Papua New Guinea is currently experiencing what may be the most brazenly illegal land grab since its colonial days. Foreign corporations—specifically, logging companies—are allegedly falsifying signatures, paying off police, and lying to the government about their intentions to cut down every tree in the country.
Almost all of PNG is held under customary title, meaning that the land is owned by indigenous peoples and is administered in accordance with their local customs. The government recently introduced a system of Special Agricultural and Business Leases (SABLs) designed to economically empower communities by allowing them to lease portions of their land to the government, which in turn is free to sublease it to agroforestry companies. Theoretically, with appropriate discretion and sensitivity, the situation should be win-win for everyone. Instead, it’s become a convenient way for the logging industry to bypass PNG’s strict environmental laws and destroy the forests that 80 percent of Papuans rely on for food, shelter, and income.
“What it’s turned into,” says Greenpeace’s Forest Campaign Team leader Paul Winn, “is a vast rort” (a total con job, for all the non-Australians out there).

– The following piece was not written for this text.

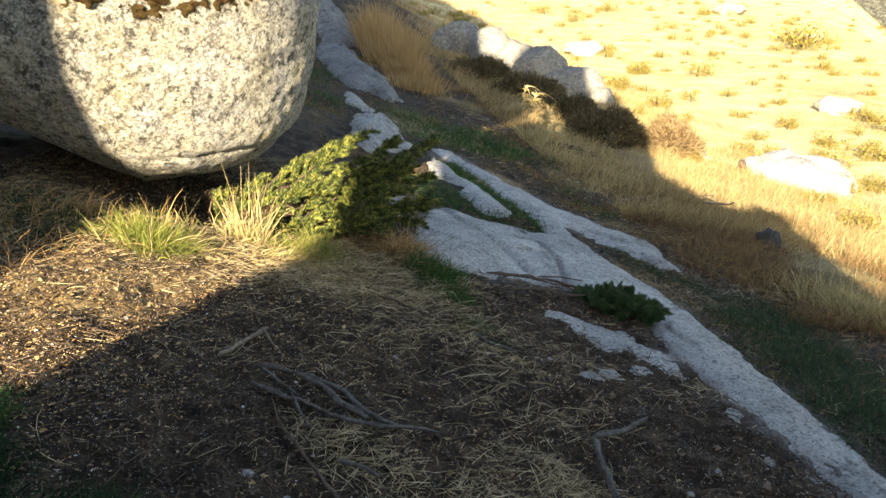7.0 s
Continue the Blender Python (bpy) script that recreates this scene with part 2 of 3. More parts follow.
def blades(base, way, length, width, droop, segs=4):
    """Tapered grass blades: base (n, 3), first direction (n, 3), length, width, droop (n)."""
    n = len(base)
    way = unit(way)
    side = unit(np.cross(way, unit(rng.normal(size=(n, 3)))))
    flat = way * [1, 1, 0]
    rows = []
    for k in range(segs + 1):
        s = k / segs
        c = base + way * (length * s)[:, None] + (flat * [[1, 1, 0]] * 0.6 - [0, 0, 1.0]) * (droop * length * s * s)[:, None]
        w = (width * (1 - s ** 1.5) * 0.5 + 0.0004)[:, None] * side
        rows += [c - w, c + w]
    verts = np.stack(rows, 1).reshape(-1, 3)
    b = np.arange(n)[:, None] * 2 * (segs + 1)
    f = np.concatenate([b + np.array([[2 * k, 2 * k + 1, 2 * k + 3, 2 * k + 2]]) for k in range(segs)])
    return verts, f


def spikes(base, way, length, width):
    """Three-sided tapered spikes."""
    n = len(base)
    way = unit(way)
    a = unit(np.cross(way, unit(rng.normal(size=(n, 3)))))
    b = np.cross(way, a)
    ring = [base + (a * math.cos(k * 2.0944) + b * math.sin(k * 2.0944)) * width[:, None] for k in range(3)]
    verts = np.stack(ring + [base + way * length[:, None]], 1).reshape(-1, 3)
    i = np.arange(n)[:, None] * 4
    return verts, np.concatenate([i + [[k, (k + 1) % 3, 3]] for k in range(3)])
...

The recent situation in the East New Britain district of Pomio is an example of how the con works. Using SABLs, more than 109,000 acres of land have been leased to a company called Gilford that claims to be building an oil-palm plantation. Gilford, however, is owned by the Malaysian logging company Rimbunan Hijau. While some villagers support the company’s presence, hoping it will bring much-needed money and infrastructure to the area, others claim that the land has been leased without their consent. Winn corroborated this claim, saying that many of the signatures on the lease belong to children, dead people, and villagers who never existed.
Those in Pomio who are opposed to the project have been using tactics like roadblocks and protests to express their frustrations and have recently been accused of assaulting plantation workers. In late October, a squad of policemen flew into the village. According to Greenpeace, the cops were visibly drunk, whipping passersby with fan belts and tree branches while locking others in shipping containers. Pomio assistant police commissioner Anton Billy confirmed that Rimbunan Hijau paid for the police’s flights and expenses, which, in an interview with Australia’s Australian Broadcasting Corporation (ABC), he acknowledged is standard practice in the region.
Liam Fox, an ABC correspondent familiar with the situation, said that while payments by corporations to police is common, “it raises all kinds of issues. How can police be objective and unbiased when they’re being paid by a logging company?” He added that Gilford’s claim of starting an oil-palm plantation was suspicious. “There is a nursery up there with thousands of seedlings, but someone in the oil-palm industry told me that the soil type in the area is completely wrong for oil palm and that legitimate farmers wouldn’t touch this place with a barge poll.”
PNG’s newly appointed government, headed by Prime Minister Peter O’Neill, seem to be addressing domestic and foreign concerns over the SABL system and corruption. A commission of inquiry was initiated, and 75 SABLs are being investigated to determine if they were fraudulently obtained. An embargo on new leases was lodged until the inquiry’s findings are handed down in March. That’s reason to be optimistic, but Fox isn’t cheerful about things: “Many of these SABLs are connected to and have been pushed along by members of parliament, who won’t be moving quickly to shut them down.”
Winn agrees but has faith that Greenpeace and the protesting villagers will succeed. “This issue has come to the fore in the media, to the point where I think there would be very few public figures who could reasonably come out and say that these SABLs are good for the country.”